Recent experiments have found that when white subjects were presented with data appearing to show that white incomes were not increasing while incomes for other groups were, the subjects became more likely to support the tea party.

What other research has to say

In fact, incomes for all races have declined somewhat in recent years, with no one group gaining or losing relative to the others. Over the long term, however, Trump's supporters probably have lost some of their advantage in income, and the research suggests a few ways the trends in their incomes could be related to his popularity.

Trump's supporters are not just overwhelmingly white. They are also largely male. In the Post-ABC poll, nearly two out of every three people supporting  Trump were men. White male workers have always made more money relative to women and black workers. Yet typical white male incomes for workers who work full time year-round have been more or less unchanged since their peak in 1973, while incomes for women and black workers have continued to increase.

These numbers only include workers' incomes, and they don't account for the fact that more men have given up looking for work or are receiving disability insurance now than they were a few decades ago and that many more have gone to prison. It could be that these men who have become discouraged and disconnected from the economy could be disproportionately common in the cultural and social circles of Trump's supporters, giving them a justifiable sense that things really have gotten worse.

There is some evidence to suggest that economic distress can make white Americans more hostile toward people of color. In one experiment, subjects were shown a series of male faces digitally manipulated to appear ambiguously racial. The subjects were more likely to say the faces were black if they had first read words associated with scarcity of resources. In this sense, economic conditions could generate resentment toward minorities among Trump's supporters.

On the other hand, unconscious biases with regard to race and gender could generate a feeling that the economy is declining for them. White men have lost  some of their advantage in terms of income relative to other groups, with the result that some might feel that they are falling behind financially regardless of their actual circumstances.

The data on white men can help explain why Trump's supporters are so nostalgic for bygone times. A recent poll by the Pew Research Center found that three out of every four people supporting Trump said life in America was better "for people like them" 50 years ago. Among all voters, fewer than half agreed.
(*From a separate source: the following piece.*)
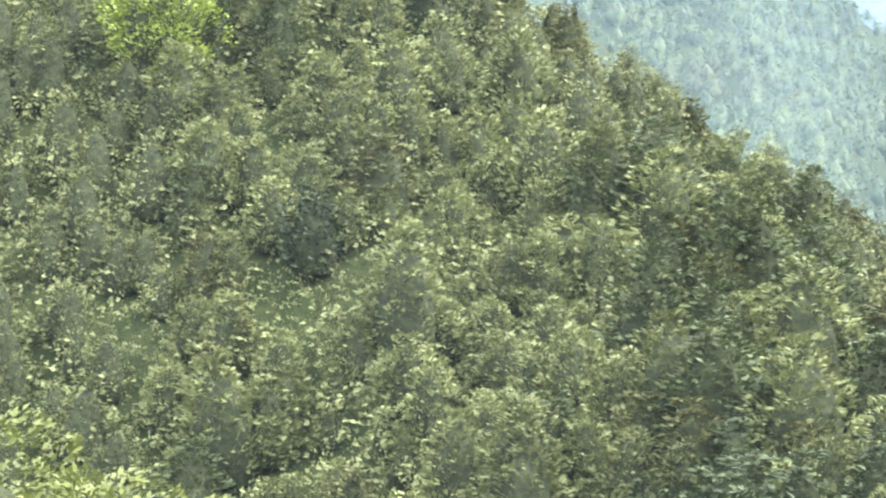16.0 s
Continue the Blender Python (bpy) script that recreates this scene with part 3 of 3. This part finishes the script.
def boughs_of(high, wide, rng, boughs, leaves, leaf, shape="dome", low=0.06, tiers=7, thick=0.3, rise=0.1, stray=0.2, slim=0.26, upturn=0.45, even=0.35, round_off=0.7, lobe=1.0, uneven=1.0, deep=0.78):
    """A crown of layered boughs: each a flattened lobe of foliage, set with sprays of leaves whose tips turn up."""
    h = np.linspace(0, 0.97, 200)
    share = np.cumsum(outline(h, shape, wide) + 0.12 * wide)
    g = np.interp((np.arange(boughs) + rng.uniform(0, 1, boughs)) / boughs, share / share[-1], h)
    g = g * (1 - even) + even * np.clip((np.floor(g * tiers) + 0.5 + rng.normal(0, 0.12, boughs)) / tiers, 0, 0.97)
    a = np.arange(boughs) * 2.39996 + rng.normal(0, 0.35, boughs)
    lean = 1 + uneven * (0.14 * np.sin(a * 2 + rng.uniform(0, 6)) + 0.1 * np.sin(a * 3 + g * 6 + rng.uniform(0, 6)))
    reach = outline(g, shape, wide) * lean * rng.uniform(deep, 1.1, boughs)
    axes = np.stack([0.4 * reach + 0.07 * wide, 0.32 * reach + 0.1 * wide, thick * (0.3 * reach + 0.1 * wide)], -1) * np.array(lobe)
    out = np.stack([np.cos(a), np.sin(a), np.zeros(boughs)], -1)
    side = np.stack([-np.sin(a), np.cos(a), np.zeros(boughs)], -1)
    centre = out * (reach - axes[:, 0] * 0.9)[:, None]
    centre[:, 2] = (low + (1 - low) * g) * high
    tilt = rise + rng.normal(0, 0.12, boughs)

    def put(local, k):
        """Points of the boughs' own axes (outwards, sideways, up) in the tree's."""
        p = centre[k] + out[k] * local[:, 0:1] + side[k] * local[:, 1:2]
        p[:, 2] += local[:, 2] + tilt[k] * local[:, 0] - 0.12 * local[:, 1] ** 2 / axes[k, 1]
        return p

    n = boughs * leaves
    k = np.repeat(np.arange(boughs), leaves)
    d = rng.normal(0, 1, (n, 3)) * np.array([1.0, 1.0, 0.7]) + np.array([0.3, 0, 0.45])
    d /= np.linalg.norm(d, axis=1)[:, None]
    p = put(d * axes[k] * rng.uniform(0.8, 1.12, n)[:, None], k)
    e = d / axes[k] * axes[k, 2:3] + np.array([0, 0, 0.15])
    normal = out[k] * e[:, 0:1] + side[k] * e[:, 1:2]
    normal[:, 2] += e[:, 2]
    whole = p / np.array([wide, wide, high * 0.6]) - np.array([0, 0, 0.45])
    normal = normal / np.linalg.norm(normal, axis=1)[:, None] + round_off * whole + rng.normal(0, stray, (n, 3))
    t = out[k] * rng.uniform(0.3, 1.2, n)[:, None] + side[k] * (d[:, 1:2] + rng.normal(0, 0.5, (n, 1)))
    t[:, 2] += upturn * rng.uniform(-0.3, 1.6, n)
    t /= np.linalg.norm(t, axis=1)[:, None]
    w = np.cross(normal, t)
    w /= np.linalg.norm(w, axis=1)[:, None] + 1e-9
    normal = np.cross(t, w)
    s = leaf * rng.uniform(0.6, 1.4, n)[:, None]
    q = np.stack([p - t * s * 0.5, p + w * s * slim + normal * s * 0.07, p + t * s * 0.6, p - w * s * slim + normal * s * 0.07], 1)
    q = q[rng.permutation(n)]
    return q.reshape(-1, 3), np.arange(4 * n).reshape(-1, 4)


def outline(g, shape, wide):
    """Radius of a crown at the height g (0 foot, 1 tip)."""
    if shape == "dome":
        return wide * np.clip(1.02 - g, 0.03, 1) ** 0.5 * np.clip(0.7 + g * 2, 0, 1)
    if shape == "steep":
        return wide * np.clip(1.02 - g, 0.02, 1) ** 1.02
    if shape == "spire":
        return wide * np.clip(1.02 - g, 0.03, 1) ** 1.1
    return wide * np.sqrt(np.clip(1 - ((g - 0.4) / 0.62) ** 2, 0.04, 1))


def tree_thing(name, m, trunk, crown, leaf_mat, label, category="tree", group="", inner=None):
    """A tree from its arrays: an Empty at the foot, a trunk and a crown."""
    top = tagged(empty(name, m), label, category, group)
    part("trunk", mesh_of("trunk", *trunk, BARK, True), top)
    part("crown", mesh_of("crown", *crown, leaf_mat, True), top)
    # inner body in a darkened colour, for the shade between the boughs
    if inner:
        part("inner_foliage", mesh_of("inner_foliage", *inner, SHADED_TWIGS, True), top, "body of twigs and leaves inside the crown, shade in its dark colour")
    return top


def planted(x, y, rng, size, sink=0.3):
    z = height(x, y) - sink
    return Matrix.LocRotScale((x, y, z), Euler((rng.normal(0, 0.04), rng.normal(0, 0.04), rng.uniform(0, 6.28))), (size * rng.uniform(0.9, 1.12), size * rng.uniform(0.9, 1.12), size))


def at(az, r):
    return r * math.sin(radians(az)), r * math.cos(radians(az))


# kinds of tree on the near slope: trunk and crown arrays, leaves, words
def slope_kinds():
    kinds = []
    rng = np.random.default_rng(11)
    wild = "wild trees on the near slope"

    def kind(high, wide, leaf, leaves, label, boughs, shape, thick, sprays, upturn, even):
        trunk = trunk_of(high, rng, 3, wide * 0.8, 0.2, 0.2, 6)
        crown = boughs_of(high, wide, rng, boughs, sprays, leaf, shape, 0.04, 7, thick, 0.06, 0.2, 0.23, upturn, even, 0.45, (1.0, 1.05, 1.0))
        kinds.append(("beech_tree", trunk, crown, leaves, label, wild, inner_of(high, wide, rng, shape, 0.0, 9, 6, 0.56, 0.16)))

    for k in range(6):
        kind(rng.uniform(10.0, 12.6), rng.uniform(4.7, 5.7), 0.58, LEAF, "olive green beech tree with upturned sprays of leaves", int(rng.integers(30, 38)), "dome", rng.uniform(0.5, 0.7), 62, 0.6, 0.2)
    for k in range(2):
        kind(rng.uniform(11.0, 13.0), rng.uniform(4.9, 5.7), 0.6, LEAF_DARK, "dark green beech tree with tiered flat branches", 38, "dome", 0.42, 54, 0.3, 0.3)
    for k in range(2):
        kind(rng.uniform(10.0, 12.0), rng.uniform(4.5, 5.3), 0.62, LEAF_BROWN, "bronze green beech tree with tiered branches", 36, "dome", 0.46, 56, 0.4, 0.3)
    for k in range(2):
        kind(rng.uniform(9.6, 11.6), rng.uniform(4.5, 5.3), 0.58, LEAF_LIGHT, "pale grey green beech tree in fresh leaf", 32, "dome", 0.75, 64, 0.8, 0.1)
    return kinds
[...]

Also, different people might respond to economic trends in different ways. In an analysis, The Post determined that respondents' answers to the questions about race and whether they felt financially comfortable were independent in a statistical sense — meaning that many of Trump's supporters felt that they were struggling financially but bore no resentment toward minorities.

At the same time, many people who felt that white Americans were losing out because of preferences for others felt that they were comfortable financially, or that they were moving up.

If it is hard for people to form unbiased judgments about their own economic situations, their attitudes about race are even messier. Those realities make it difficult for psychologists and pollsters to confidently explain how racial prejudice and economic insecurity are connected to a phenomenon like Donald Trump. But it seems clear that both factors are important to the real estate mogul's appeal.